>> start Input data

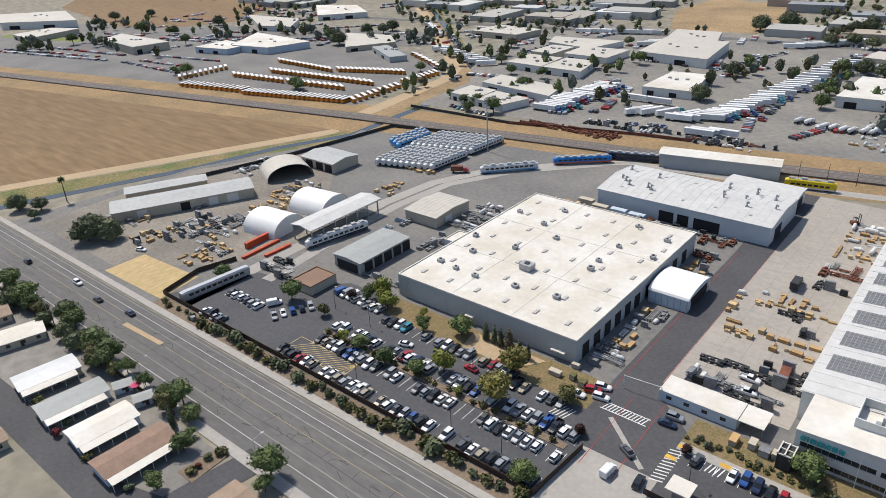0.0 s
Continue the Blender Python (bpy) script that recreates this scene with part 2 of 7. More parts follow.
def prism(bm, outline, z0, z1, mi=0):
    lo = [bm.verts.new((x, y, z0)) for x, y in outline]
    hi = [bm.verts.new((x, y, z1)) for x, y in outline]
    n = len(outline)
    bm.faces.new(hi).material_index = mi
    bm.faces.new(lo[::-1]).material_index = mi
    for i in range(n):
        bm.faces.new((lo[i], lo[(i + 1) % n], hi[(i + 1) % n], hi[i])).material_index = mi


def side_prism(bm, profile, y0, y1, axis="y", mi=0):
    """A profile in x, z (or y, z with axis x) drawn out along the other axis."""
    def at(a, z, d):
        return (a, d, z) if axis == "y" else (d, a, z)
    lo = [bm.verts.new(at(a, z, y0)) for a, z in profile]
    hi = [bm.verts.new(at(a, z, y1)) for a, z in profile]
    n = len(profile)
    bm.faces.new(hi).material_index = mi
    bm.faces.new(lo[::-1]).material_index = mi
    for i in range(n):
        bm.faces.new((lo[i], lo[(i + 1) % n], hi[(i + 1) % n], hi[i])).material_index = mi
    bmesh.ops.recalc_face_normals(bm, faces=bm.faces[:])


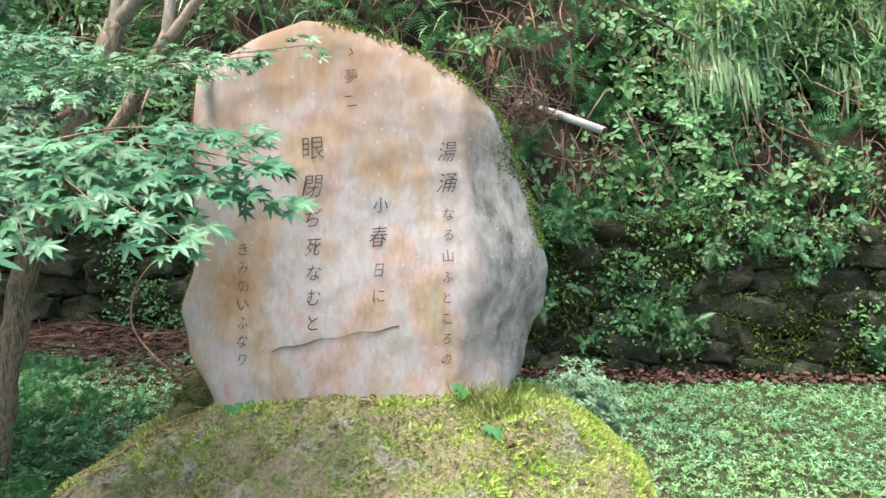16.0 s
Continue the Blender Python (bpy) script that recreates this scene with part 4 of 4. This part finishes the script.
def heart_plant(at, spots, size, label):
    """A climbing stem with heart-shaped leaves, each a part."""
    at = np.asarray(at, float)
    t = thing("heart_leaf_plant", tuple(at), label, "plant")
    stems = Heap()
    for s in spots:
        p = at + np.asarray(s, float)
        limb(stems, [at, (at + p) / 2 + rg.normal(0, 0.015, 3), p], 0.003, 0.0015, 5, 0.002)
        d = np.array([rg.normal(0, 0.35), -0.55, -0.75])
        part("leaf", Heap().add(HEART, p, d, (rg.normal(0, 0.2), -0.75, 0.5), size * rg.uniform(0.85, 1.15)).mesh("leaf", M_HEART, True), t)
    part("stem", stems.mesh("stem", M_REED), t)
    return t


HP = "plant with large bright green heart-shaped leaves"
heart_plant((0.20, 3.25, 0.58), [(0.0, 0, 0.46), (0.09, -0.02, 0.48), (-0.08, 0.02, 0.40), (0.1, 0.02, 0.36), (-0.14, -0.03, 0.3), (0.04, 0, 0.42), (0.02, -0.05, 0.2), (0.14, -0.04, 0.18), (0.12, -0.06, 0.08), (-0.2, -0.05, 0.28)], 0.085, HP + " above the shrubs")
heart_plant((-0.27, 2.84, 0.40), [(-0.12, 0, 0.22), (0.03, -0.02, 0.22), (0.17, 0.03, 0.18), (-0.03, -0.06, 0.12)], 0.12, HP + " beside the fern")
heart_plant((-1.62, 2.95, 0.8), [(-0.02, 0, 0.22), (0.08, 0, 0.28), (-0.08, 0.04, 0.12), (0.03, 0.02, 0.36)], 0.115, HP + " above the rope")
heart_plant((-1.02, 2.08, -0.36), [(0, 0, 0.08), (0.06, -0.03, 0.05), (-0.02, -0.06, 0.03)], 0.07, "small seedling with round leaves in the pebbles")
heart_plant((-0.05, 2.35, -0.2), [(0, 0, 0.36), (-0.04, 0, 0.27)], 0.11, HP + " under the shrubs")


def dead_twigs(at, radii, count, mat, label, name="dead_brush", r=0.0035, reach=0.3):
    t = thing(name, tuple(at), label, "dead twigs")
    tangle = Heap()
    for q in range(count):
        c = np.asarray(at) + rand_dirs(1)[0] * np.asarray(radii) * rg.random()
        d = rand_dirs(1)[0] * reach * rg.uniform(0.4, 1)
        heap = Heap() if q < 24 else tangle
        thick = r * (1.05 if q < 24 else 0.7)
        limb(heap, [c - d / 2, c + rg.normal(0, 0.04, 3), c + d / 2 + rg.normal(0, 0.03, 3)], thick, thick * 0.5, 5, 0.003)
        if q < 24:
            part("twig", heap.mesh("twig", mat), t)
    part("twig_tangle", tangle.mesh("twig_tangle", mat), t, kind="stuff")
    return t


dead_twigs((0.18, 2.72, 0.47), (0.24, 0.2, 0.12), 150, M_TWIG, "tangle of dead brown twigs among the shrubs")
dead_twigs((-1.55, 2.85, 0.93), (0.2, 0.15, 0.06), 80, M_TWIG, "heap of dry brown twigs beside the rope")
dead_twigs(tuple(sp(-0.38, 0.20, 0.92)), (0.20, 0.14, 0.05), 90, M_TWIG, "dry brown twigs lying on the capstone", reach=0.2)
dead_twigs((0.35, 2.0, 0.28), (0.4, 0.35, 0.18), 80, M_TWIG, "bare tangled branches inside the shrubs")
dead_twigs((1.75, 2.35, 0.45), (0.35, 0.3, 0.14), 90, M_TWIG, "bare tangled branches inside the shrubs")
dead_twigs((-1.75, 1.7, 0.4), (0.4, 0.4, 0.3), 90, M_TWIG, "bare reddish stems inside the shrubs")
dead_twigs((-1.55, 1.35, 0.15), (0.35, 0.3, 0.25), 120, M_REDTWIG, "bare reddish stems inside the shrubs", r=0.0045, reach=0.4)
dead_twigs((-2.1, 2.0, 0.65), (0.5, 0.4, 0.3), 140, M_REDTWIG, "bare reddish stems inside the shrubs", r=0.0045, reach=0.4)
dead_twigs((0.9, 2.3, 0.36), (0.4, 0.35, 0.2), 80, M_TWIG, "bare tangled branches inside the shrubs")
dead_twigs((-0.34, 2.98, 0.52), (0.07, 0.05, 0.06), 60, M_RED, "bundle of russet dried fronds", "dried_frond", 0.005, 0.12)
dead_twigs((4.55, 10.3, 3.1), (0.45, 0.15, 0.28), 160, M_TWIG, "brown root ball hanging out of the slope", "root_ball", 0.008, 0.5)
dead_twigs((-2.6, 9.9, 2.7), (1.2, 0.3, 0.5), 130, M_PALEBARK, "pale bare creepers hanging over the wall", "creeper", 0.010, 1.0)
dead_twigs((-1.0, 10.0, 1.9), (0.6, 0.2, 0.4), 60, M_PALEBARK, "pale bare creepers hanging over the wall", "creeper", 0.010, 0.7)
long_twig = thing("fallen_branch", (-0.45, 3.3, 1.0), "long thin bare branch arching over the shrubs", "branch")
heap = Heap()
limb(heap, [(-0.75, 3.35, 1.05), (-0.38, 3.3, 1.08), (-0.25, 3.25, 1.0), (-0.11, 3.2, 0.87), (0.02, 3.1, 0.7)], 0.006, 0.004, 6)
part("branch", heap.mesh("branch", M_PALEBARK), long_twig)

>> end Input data

Problem description »
Gather every line from the listing above in which "that" appears, and copy those lines.

Result for this task »
Continue the Blender Python (bpy) script that recreates this scene with part 2 of 7. More parts follow.
Continue the Blender Python (bpy) script that recreates this scene with part 4 of 4. This part finishes the script.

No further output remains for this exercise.